» **Data shown**:
----------
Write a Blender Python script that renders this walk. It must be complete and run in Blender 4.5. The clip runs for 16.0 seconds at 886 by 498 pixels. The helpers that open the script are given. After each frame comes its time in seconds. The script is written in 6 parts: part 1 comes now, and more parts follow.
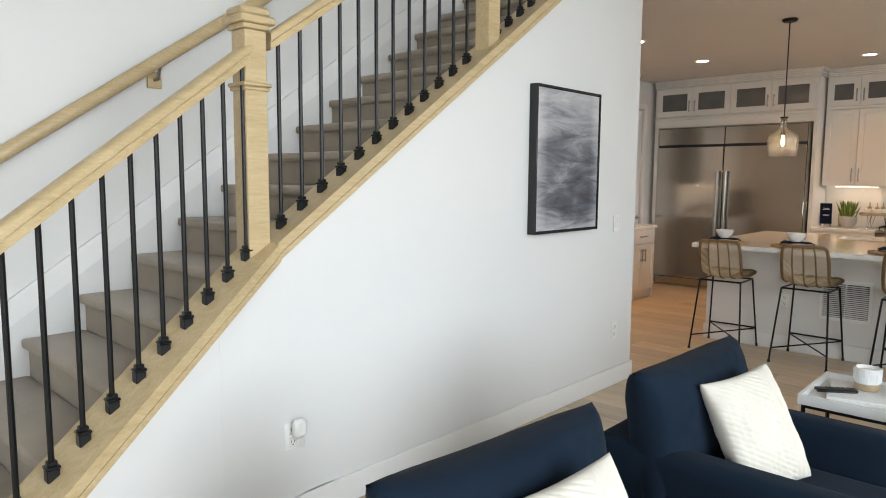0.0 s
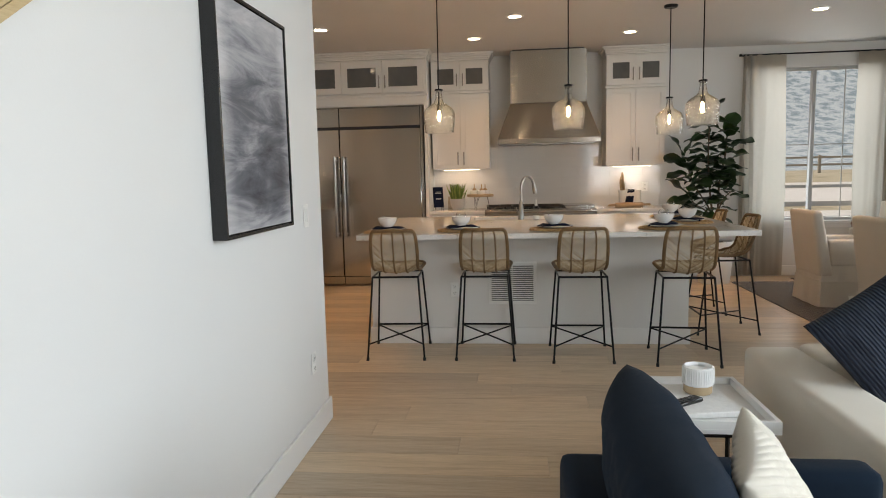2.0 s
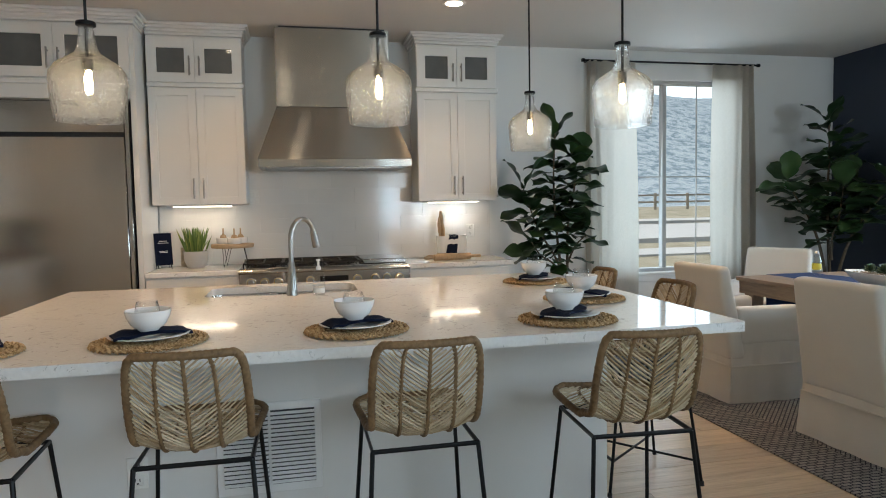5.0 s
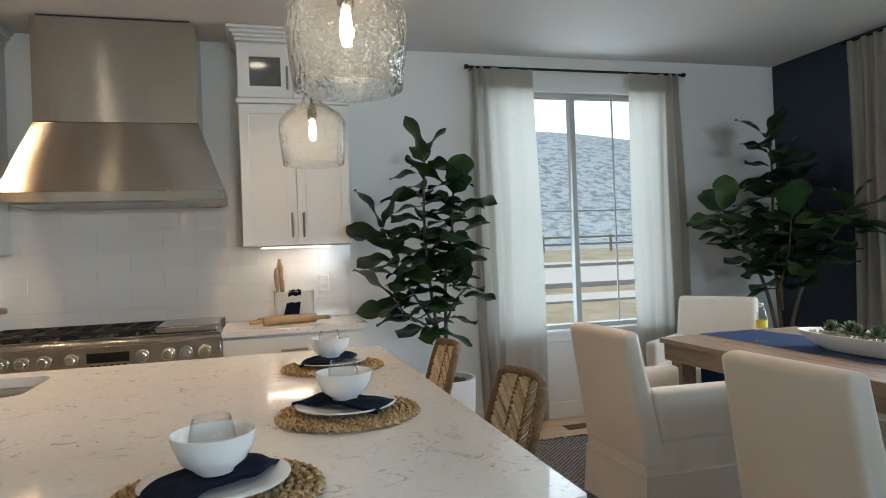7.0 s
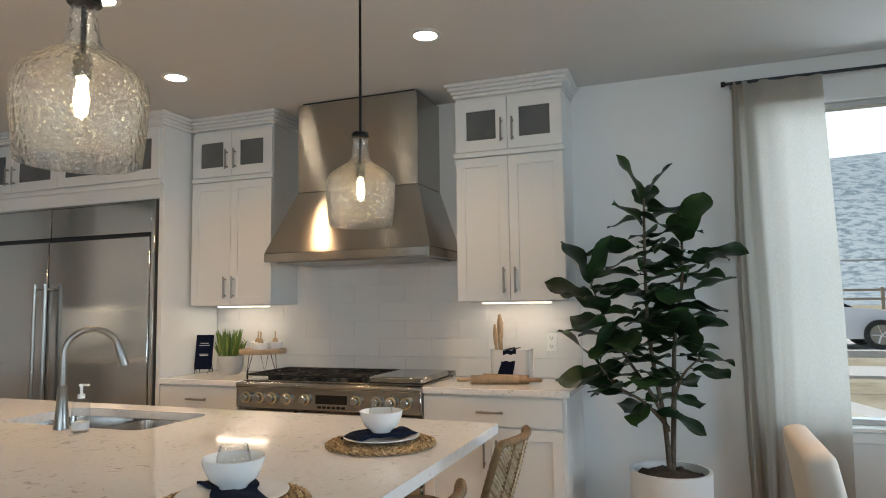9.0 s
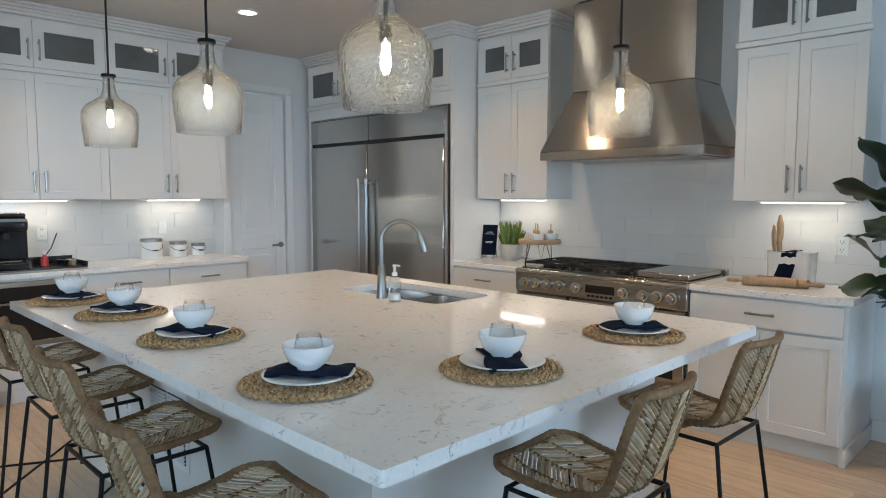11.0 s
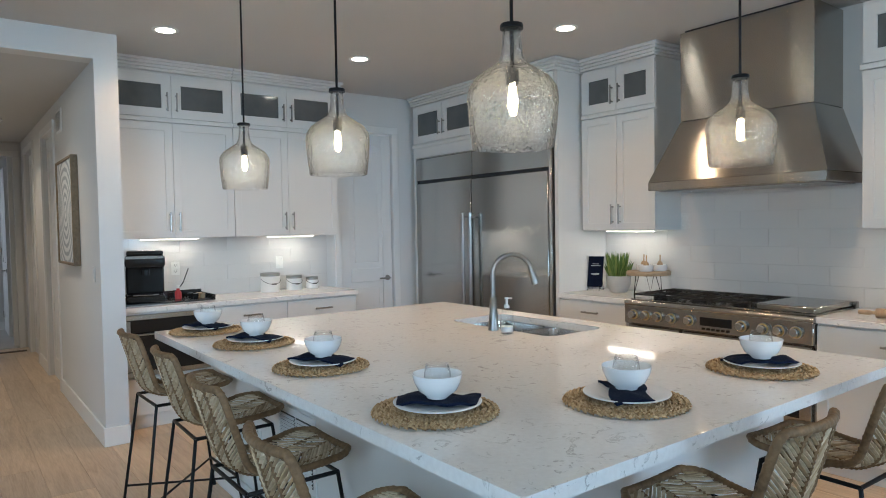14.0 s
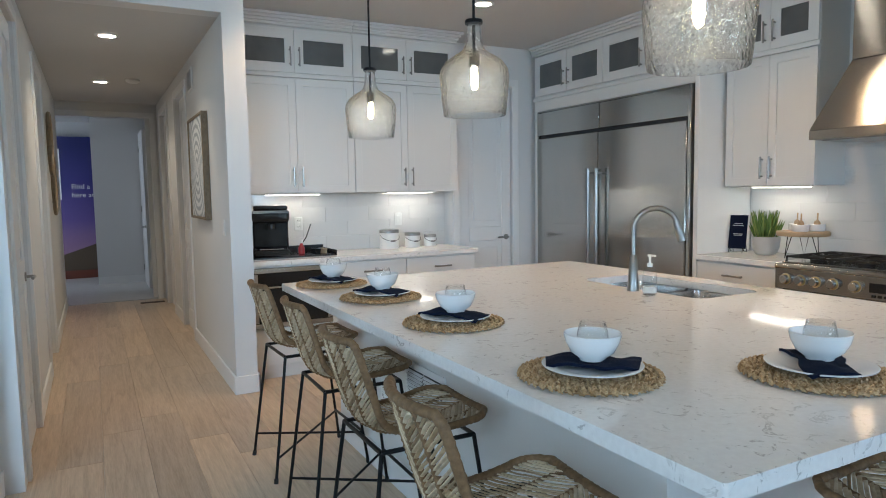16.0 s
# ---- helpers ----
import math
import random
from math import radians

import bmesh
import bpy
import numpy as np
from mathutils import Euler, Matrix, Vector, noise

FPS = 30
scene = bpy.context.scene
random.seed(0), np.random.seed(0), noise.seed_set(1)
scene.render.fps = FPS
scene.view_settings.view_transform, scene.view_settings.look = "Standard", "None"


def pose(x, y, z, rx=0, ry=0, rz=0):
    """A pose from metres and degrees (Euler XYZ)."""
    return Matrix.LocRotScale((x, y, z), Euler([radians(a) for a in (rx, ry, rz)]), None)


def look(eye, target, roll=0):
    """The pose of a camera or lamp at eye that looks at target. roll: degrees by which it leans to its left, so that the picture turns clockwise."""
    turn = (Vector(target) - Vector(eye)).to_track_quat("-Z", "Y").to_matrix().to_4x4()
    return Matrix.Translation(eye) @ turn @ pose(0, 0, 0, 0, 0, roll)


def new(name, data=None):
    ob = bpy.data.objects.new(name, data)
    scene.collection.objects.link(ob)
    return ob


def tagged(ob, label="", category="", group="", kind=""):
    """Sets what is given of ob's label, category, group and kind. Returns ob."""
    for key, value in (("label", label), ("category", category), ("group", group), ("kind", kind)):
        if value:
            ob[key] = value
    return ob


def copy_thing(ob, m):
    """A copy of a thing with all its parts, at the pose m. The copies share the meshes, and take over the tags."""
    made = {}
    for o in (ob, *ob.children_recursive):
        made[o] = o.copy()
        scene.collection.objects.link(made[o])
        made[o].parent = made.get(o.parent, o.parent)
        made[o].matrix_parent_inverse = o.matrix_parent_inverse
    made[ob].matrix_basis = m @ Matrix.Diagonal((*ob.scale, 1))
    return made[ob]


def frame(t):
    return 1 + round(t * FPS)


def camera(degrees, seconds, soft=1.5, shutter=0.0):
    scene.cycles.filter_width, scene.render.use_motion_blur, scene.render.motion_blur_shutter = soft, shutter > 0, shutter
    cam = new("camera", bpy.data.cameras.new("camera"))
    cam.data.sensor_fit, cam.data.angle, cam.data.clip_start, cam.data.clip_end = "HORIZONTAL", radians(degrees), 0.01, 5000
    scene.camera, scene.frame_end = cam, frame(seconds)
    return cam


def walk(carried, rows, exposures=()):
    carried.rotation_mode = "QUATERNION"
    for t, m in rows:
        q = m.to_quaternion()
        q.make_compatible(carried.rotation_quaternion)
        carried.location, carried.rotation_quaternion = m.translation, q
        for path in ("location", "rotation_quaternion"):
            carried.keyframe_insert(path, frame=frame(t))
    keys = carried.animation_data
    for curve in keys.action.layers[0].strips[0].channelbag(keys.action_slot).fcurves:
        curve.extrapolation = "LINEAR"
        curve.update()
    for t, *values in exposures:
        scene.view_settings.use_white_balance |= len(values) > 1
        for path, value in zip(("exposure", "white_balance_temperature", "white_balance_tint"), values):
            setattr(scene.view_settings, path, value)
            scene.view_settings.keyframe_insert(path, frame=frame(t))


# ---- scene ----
cam = camera(67.6, 16.0, soft=1.0)
PATH = [
    (0, (0.336, 0.727, 1.472), (1.788, 2.087, 1.261), 0.4),
    (0.5, (0.443, 1.114, 1.411), (2.102, 2.212, 1.217), -0.5),
    (1, (0.649, 1.503, 1.398), (2.466, 2.319, 1.215), -0.4),
    (1.5, (0.932, 1.802, 1.372), (2.852, 2.306, 1.127), -1.1),
    (2, (1.304, 1.984, 1.364), (3.28, 2.19, 1.139), -1.3),
    (2.5, (1.739, 2.16, 1.375), (3.728, 2.15, 1.165), -1.6),
    (3, (2.25, 2.211, 1.378), (4.226, 2.002, 1.158), -1.5),
    (3.2, (2.515, 2.251, 1.37), (4.492, 2.002, 1.197), -1.5),
    (5.3, (4.285, 1.779, 1.371), (6.222, 1.301, 1.224), -1.4),
    (5.5, (4.468, 1.725, 1.377), (6.393, 1.206, 1.217), -1.8),
    (6, (4.758, 1.466, 1.38), (6.666, 0.877, 1.261), -1.8),
    (6.5, (5.002, 1.116, 1.39), (6.915, 0.534, 1.333), -1.9),
    (7, (5.171, 0.738, 1.349), (7.098, 0.201, 1.353), -2.2),
    (7.5, (5.293, 0.361, 1.354), (7.275, 0.102, 1.418), -2.1),
    (8, (5.502, -0.014, 1.38), (7.499, -0.076, 1.476), -2.0),
    (8.5, (5.618, -0.37, 1.432), (7.605, -0.166, 1.54), -1.6),
    (9, (5.584, -0.558, 1.4), (7.452, 0.135, 1.569), -0.8),
    (9.5, (5.441, -0.666, 1.368), (7.165, 0.34, 1.495), -0.3),
    (10, (5.413, -0.724, 1.408), (6.882, 0.618, 1.212), -0.3),
    (12.5, (5.334, -0.811, 1.482), (6.708, 0.64, 1.396), -0.7),
    (13, (5.316, -0.806, 1.475), (6.645, 0.687, 1.416), -0.9),
    (13.5, (5.295, -0.793, 1.473), (6.568, 0.749, 1.414), -1.0),
    (14, (5.279, -0.778, 1.476), (6.487, 0.815, 1.408), -1.0),
    (14.5, (5.271, -0.76, 1.473), (6.409, 0.883, 1.4), -0.9),
    (15, (5.264, -0.74, 1.471), (6.335, 0.947, 1.387), -1.0),
    (15.5, (5.277, -0.679, 1.453), (6.279, 1.049, 1.343), -0.9),
    (16, (5.296, -0.535, 1.414), (6.227, 1.227, 1.242), -0.9),
]
walk(cam, [(t, look(eye, target, roll)) for t, eye, target, roll in PATH],
     exposures=[(0, -0.2, 7500, 17), (2, -0.32, 7600, 17), (3.2, -0.25, 7200, 14), (5.5, -0.18, 6300, 8), (7, -0.18, 6300, 8), (9, -0.24, 6400, 9), (9.5, -0.1, 5700, 5), (10, -0.12, 5550, 5), (12.5, -0.14, 5500, 5), (16, -0.1, 5450, 5)])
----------
» **Written task**: Extract exactly and only the span of lines that begins at the line containing "return Matrix.Translation(eye) @" and ends at the line containing "what is given".

» **The response**:
    return Matrix.Translation(eye) @ turn @ pose(0, 0, 0, 0, 0, roll)


def new(name, data=None):
    ob = bpy.data.objects.new(name, data)
    scene.collection.objects.link(ob)
    return ob


def tagged(ob, label="", category="", group="", kind=""):
    """Sets what is given of ob's label, category, group and kind. Returns ob."""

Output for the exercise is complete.